Over the past twenty-five years, in its adaptive re-use by the Society, the cottage has held archives collection files, staff offices of the executive director, office manager, archivist, and historian and accommodates a growing corps of volunteers. Work is located throughout four separate rooms, each retaining historical flavor with original wainscot and windows replete with "wavy" window glass - the effects of time on a century-old structure.

Until about 1912, there were no cars in La Jolla, horse-drawn carriages and wagons being the transportation of the early days. At the time, Ellen Browning Scripps owned an extensive tract of property along the La Jolla coastline that included her first Victorian-style home (Moulton Villa), a lathe house and this carriage house is still on its original Eads Avenue site that housed her horse-drawn carriages. A 1915 arson fire destroyed Moulton Villa and much of Scripps' surrounding structures but the small Carriage House escaped untouched.
With the age of the automobile approaching, the Carriage House began to accommodate Scripps' stylish new Pierce Arrow touring car, driven around town by chauffeur Fred Higgins. British by birth, Higgins remained Scripps' chauffeur until her death in 1932. It was widely reported that he lived in the back room of the Carriage House for some years, although in an oral interview years later he gave his address as 7866 Eads Avenue, another Scripps'-owned cottage farther down the street and no longer in existence.

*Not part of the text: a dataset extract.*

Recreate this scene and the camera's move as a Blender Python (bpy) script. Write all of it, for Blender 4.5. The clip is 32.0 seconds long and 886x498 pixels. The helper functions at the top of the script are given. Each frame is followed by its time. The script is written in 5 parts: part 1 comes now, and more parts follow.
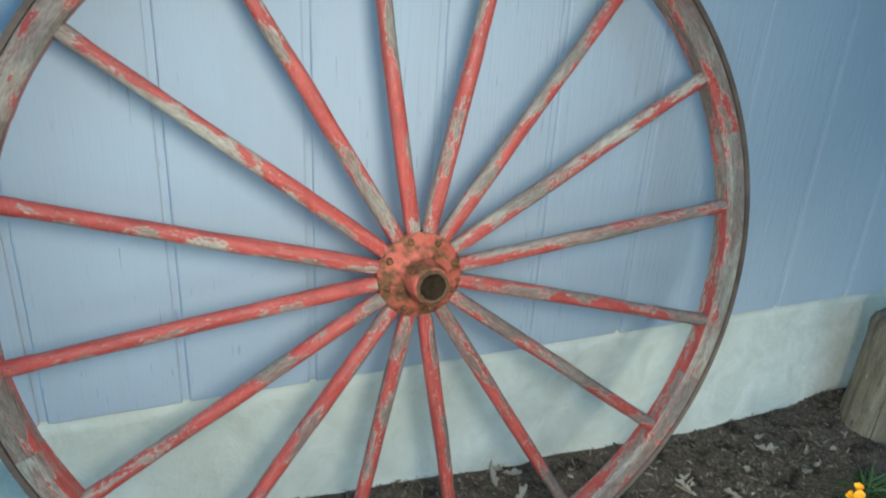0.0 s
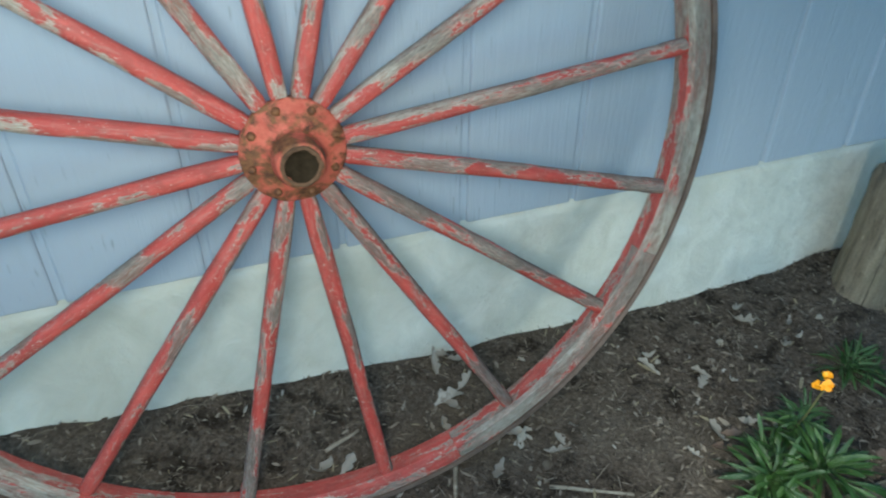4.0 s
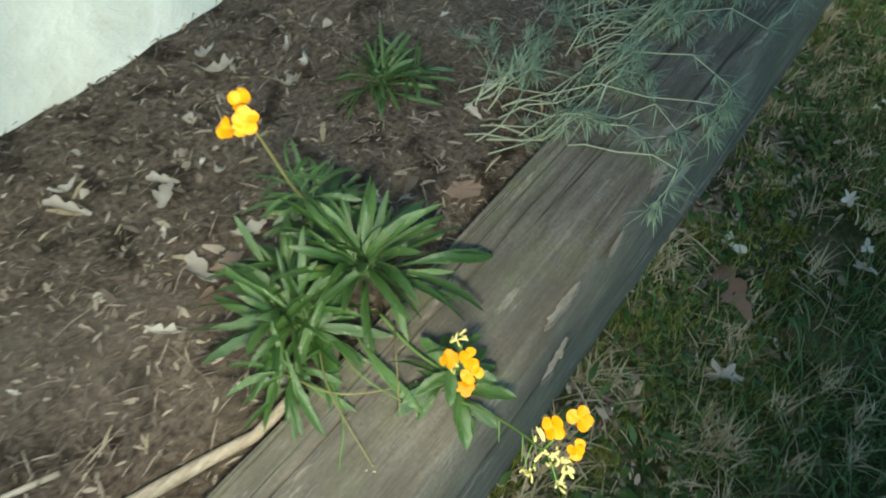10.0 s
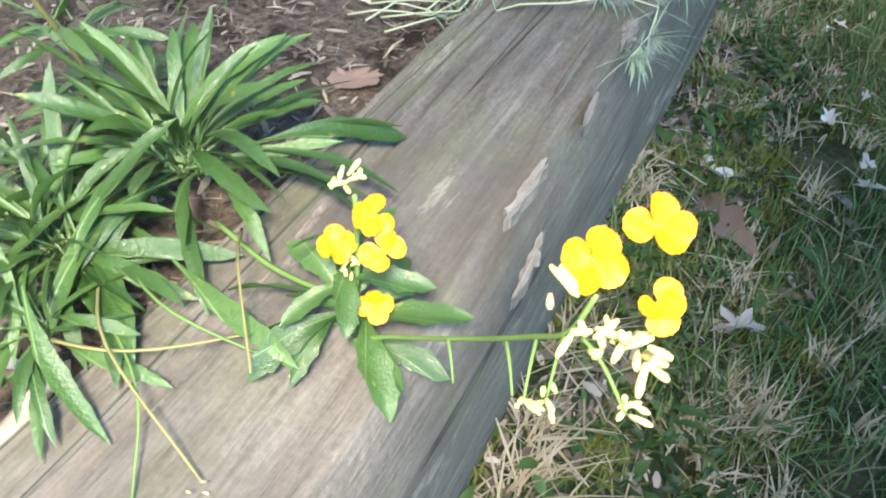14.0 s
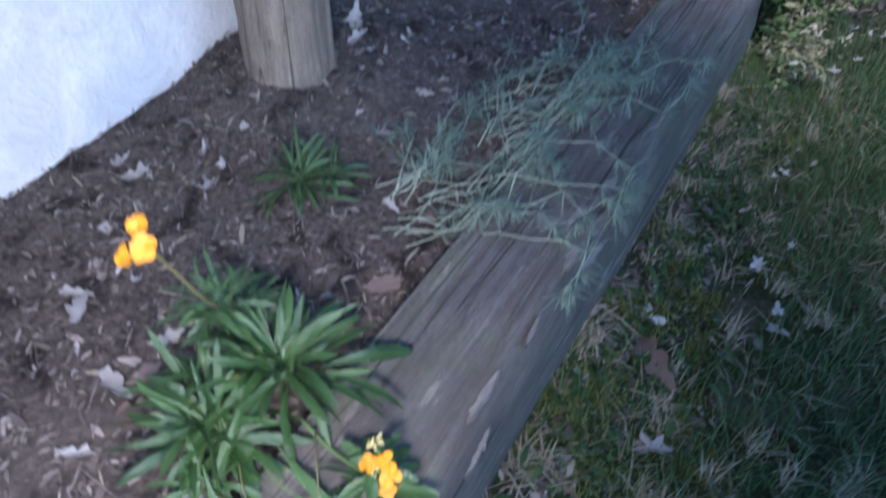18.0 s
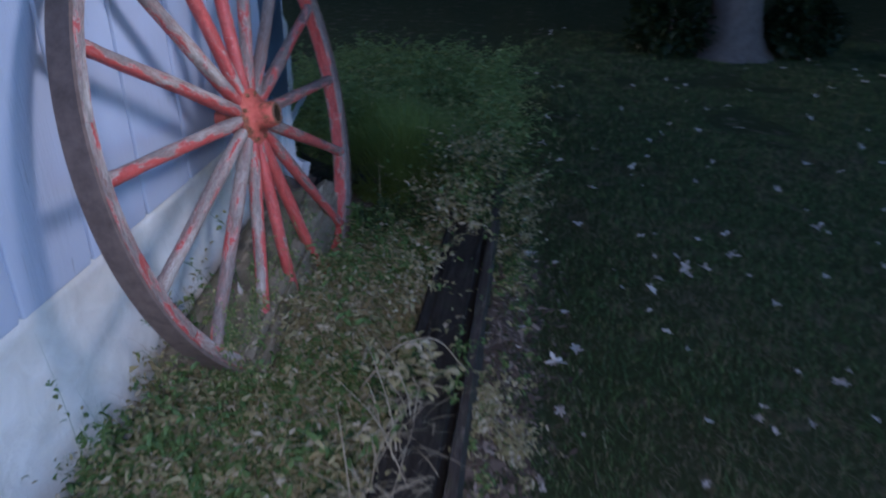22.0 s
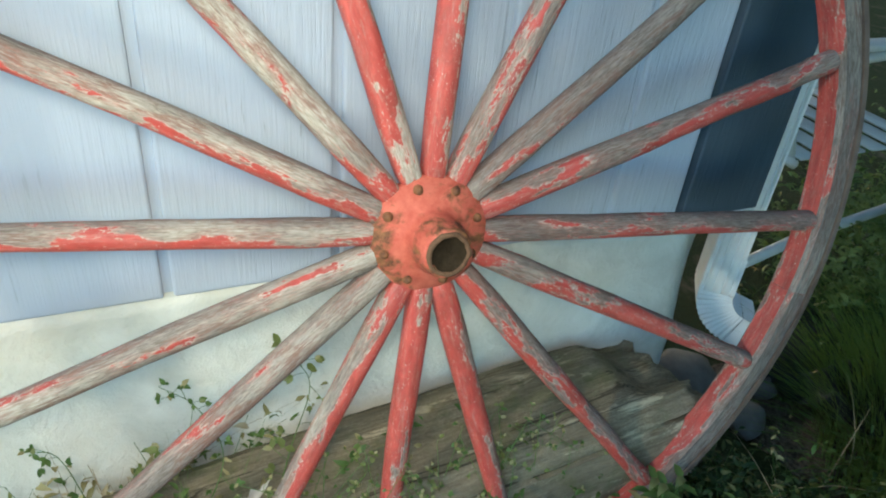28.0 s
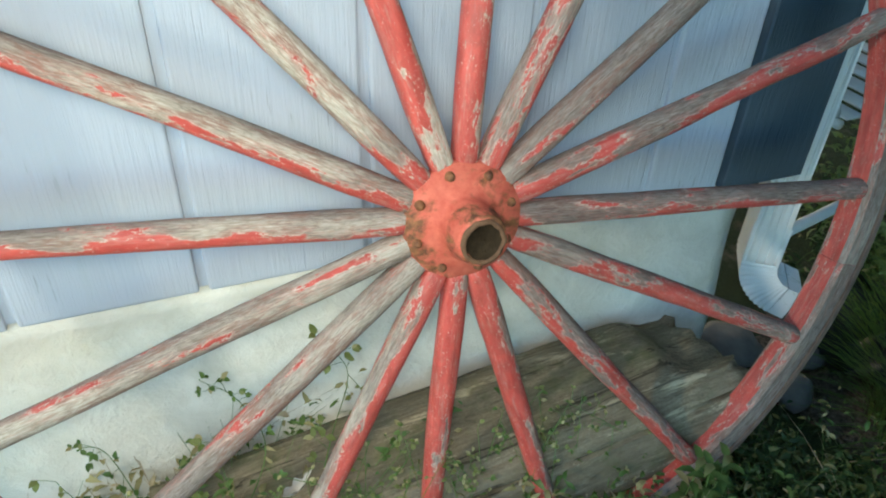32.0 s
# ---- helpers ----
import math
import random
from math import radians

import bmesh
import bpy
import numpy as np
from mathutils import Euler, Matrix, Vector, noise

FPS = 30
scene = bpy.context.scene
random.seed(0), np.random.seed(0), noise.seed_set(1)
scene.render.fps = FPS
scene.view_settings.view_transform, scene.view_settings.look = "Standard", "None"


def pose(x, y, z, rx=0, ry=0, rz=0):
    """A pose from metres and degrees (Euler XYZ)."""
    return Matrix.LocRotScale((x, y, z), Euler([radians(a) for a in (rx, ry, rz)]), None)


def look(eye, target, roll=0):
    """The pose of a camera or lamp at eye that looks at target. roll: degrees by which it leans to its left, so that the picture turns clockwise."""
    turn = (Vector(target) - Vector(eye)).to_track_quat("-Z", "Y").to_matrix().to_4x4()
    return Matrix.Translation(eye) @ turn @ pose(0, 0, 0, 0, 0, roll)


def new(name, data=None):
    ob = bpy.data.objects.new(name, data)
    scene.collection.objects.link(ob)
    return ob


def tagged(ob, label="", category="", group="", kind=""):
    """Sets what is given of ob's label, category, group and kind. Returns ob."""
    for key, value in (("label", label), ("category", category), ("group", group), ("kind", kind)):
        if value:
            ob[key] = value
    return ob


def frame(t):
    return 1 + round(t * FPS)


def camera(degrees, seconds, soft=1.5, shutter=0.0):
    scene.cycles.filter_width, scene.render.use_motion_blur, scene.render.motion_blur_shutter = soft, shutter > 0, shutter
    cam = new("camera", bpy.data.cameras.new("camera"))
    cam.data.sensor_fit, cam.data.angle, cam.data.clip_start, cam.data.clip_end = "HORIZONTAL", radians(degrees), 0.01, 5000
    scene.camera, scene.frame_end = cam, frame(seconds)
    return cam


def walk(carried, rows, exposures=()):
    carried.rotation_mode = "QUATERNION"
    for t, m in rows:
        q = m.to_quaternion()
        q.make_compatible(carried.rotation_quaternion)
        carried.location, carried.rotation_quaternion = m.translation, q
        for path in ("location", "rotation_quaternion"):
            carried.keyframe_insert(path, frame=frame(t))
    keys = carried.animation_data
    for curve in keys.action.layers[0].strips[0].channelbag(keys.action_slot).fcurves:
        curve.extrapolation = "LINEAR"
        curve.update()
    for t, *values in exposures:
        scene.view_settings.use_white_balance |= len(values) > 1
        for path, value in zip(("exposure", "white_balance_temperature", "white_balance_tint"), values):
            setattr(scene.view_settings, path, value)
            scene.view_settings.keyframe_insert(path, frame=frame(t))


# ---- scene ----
cam = camera(63.1, 32.0, 2.0, 0.5)
PATH = [
    (0, (0.504, 0.053, 0.958), (1.203, 1.748, 0.160), 3.5),
    (0.5, (0.520, 0.073, 0.946), (1.226, 1.731, 0.079), 3.8),
    (1, (0.582, 0.096, 0.940), (1.209, 1.774, 0.051), 3.6),
    (1.5, (0.687, 0.112, 0.933), (1.099, 1.814, -0.032), 5.2),
    (2, (0.741, 0.142, 0.919), (1.048, 1.822, -0.123), 6.8),
    (2.5, (0.721, 0.164, 0.916), (1.037, 1.797, -0.194), 4.2),
    (4.5, (0.729, 0.145, 0.899), (1.415, 1.633, -0.248), -0.4),
    (5, (0.752, 0.126, 0.896), (1.535, 1.558, -0.259), -1.2),
    (5.5, (0.761, 0.113, 0.887), (1.619, 1.46, -0.316), -1.0),
    (6, (0.77, 0.113, 0.876), (1.721, 1.32, -0.404), -1.0),
    (6.5, (0.835, 0.147, 0.863), (1.811, 1.279, -0.467), -0.9),
    (7, (0.963, 0.184, 0.845), (1.928, 1.276, -0.524), 3.6),
    (7.5, (1.017, 0.194, 0.814), (2.01, 1.329, -0.5), 4.2),
    (8, (1.053, 0.259, 0.794), (2.05, 1.297, -0.595), 3.2),
    (8.5, (1.097, 0.306, 0.771), (2.168, 1.192, -0.667), 0.5),
    (9, (1.173, 0.328, 0.715), (2.166, 1.111, -0.835), 0.1),
    (9.5, (1.221, 0.322, 0.623), (2.156, 1.065, -0.981), -1.5),
    (10, (1.232, 0.329, 0.484), (2.296, 1.078, -1.036), -0.0),
    (10.5, (1.223, 0.321, 0.392), (2.501, 1.133, -0.915), 0.4),
    (11, (1.197, 0.308, 0.325), (2.584, 1.101, -0.878), 1.1),
    (11.5, (1.208, 0.326, 0.283), (2.616, 1.085, -0.917), 0.8),
    (12, (1.239, 0.34, 0.243), (2.673, 1.011, -0.979), 2.7),
    (12.5, (1.264, 0.356, 0.219), (2.681, 0.975, -1.05), 3.3),
    (13, (1.291, 0.366, 0.207), (2.688, 0.93, -1.108), 4.3),
    (13.5, (1.308, 0.372, 0.204), (2.596, 0.91, -1.228), 3.3),
    (14, (1.308, 0.368, 0.218), (2.602, 0.992, -1.174), 0.6),
    (14.5, (1.3, 0.359, 0.233), (2.59, 0.984, -1.161), 0.9),
    (16.5, (1.262, 0.346, 0.288), (2.599, 1.058, -1.018), -0.0),
    (17, (1.253, 0.341, 0.3), (2.602, 1.051, -0.995), 0.2),
    (17.5, (1.245, 0.328, 0.355), (2.571, 1.031, -0.966), 0.2),
    (18, (1.251, 0.311, 0.507), (2.52, 1.01, -0.871), 1.0),
    (18.5, (1.282, 0.306, 0.723), (2.677, 0.942, -0.56), 3.5),
    (19, (1.333, 0.299, 0.913), (2.869, 0.847, -0.245), 3.8),
    (19.5, (1.477, 0.289, 0.932), (3.193, 0.644, -0.033), 3.0),
    (20, (1.677, 0.275, 0.908), (3.49, 0.287, 0.063), 4.6),
    (20.5, (1.958, 0.218, 0.9), (3.784, 0.105, 0.091), 6.8),
    (21, (2.235, 0.181, 0.902), (4.037, 0.142, 0.035), 6.2),
    (21.5, (2.572, 0.279, 0.907), (4.368, 0.291, 0.026), 4.3),
    (22, (2.85, 0.299, 0.884), (4.613, 0.521, -0.034), 0.6),
    (22.5, (3.199, 0.304, 0.859), (4.93, 0.788, -0.019), 5.5),
    (23, (3.47, 0.276, 0.809), (5.103, 1.102, 0.002), 1.7),
    (23.5, (3.738, 0.284, 0.878), (5.146, 1.398, -0.003), 4.4),
    (24, (3.958, 0.292, 0.843), (5.006, 1.714, -0.096), 3.3),
    (24.5, (4.108, 0.287, 0.821), (4.77, 1.897, -0.164), 5.3),
    (25, (4.122, 0.320, 0.815), (4.711, 1.898, -0.264), 5.9),
    (25.5, (4.128, 0.335, 0.789), (4.766, 1.851, -0.349), 7.8),
    (26, (4.132, 0.342, 0.795), (4.783, 1.852, -0.344), 8.5),
    (26.5, (4.134, 0.342, 0.799), (4.814, 1.864, -0.307), 7.9),
    (28.5, (4.117, 0.356, 0.799), (4.848, 1.855, -0.306), 6.1),
    (29, (4.113, 0.365, 0.798), (4.840, 1.850, -0.329), 6.2),
    (29.5, (4.116, 0.366, 0.799), (4.788, 1.852, -0.358), 5.0),
    (30, (4.121, 0.367, 0.796), (4.774, 1.834, -0.397), 3.0),
    (30.5, (4.125, 0.350, 0.801), (4.777, 1.836, -0.367), 2.7),
    (31, (4.123, 0.356, 0.799), (4.743, 1.863, -0.360), 3.2),
    (31.5, (4.133, 0.359, 0.801), (4.760, 1.854, -0.371), 2.6),
    (32, (4.131, 0.371, 0.805), (4.758, 1.859, -0.375), 2.6),
]
EXPOSURES = [
    (0.0, 1.9, 6450, 0), (6.0, 1.82, 6080, -4), (9.0, 2.2, 7150, 4), (10.0, 2.65, 7500, -2), (11.0, 3.0, 7240, 5), (13.0, 3.9, 7000, 15), (14.5, 3.9, 6850, 17), (16.2, 3.65, 6000, 22), (17.0, 3.2, 5800, 27), (17.7, 2.85, 5600, 30),
    (18.5, 2.5, 5250, 33), (19.2, 2.42, 5450, 36), (20.0, 2.3, 5250, 37), (21.0, 2.05, 5300, 30), (22.0, 1.9, 5350, 33), (22.4, 1.85, 5450, 30), (23.0, 2.35, 6600, 33), (24.0, 2.75, 7050, 14), (25.0, 3.02, 7350, 8), (26.0, 3.0, 7180, 4), (32.0, 3.0, 7230, 4),
]
walk(cam, [(t, look(eye, target, roll)) for t, eye, target, roll in PATH], EXPOSURES)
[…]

The Carriage House is characteristic of the many small buildings constructed in La Jolla in the early 1900s, featuring single-wall construction with wood siding finishing the main facade. A high-pitched roof and garage entry doors allowed large carriages to come and go with ease. The rear of the structure contains a series of small partitions that may have been used as living quarters at some time. One window repeats the small triangular-topped panes also found in Wisteria Cottage.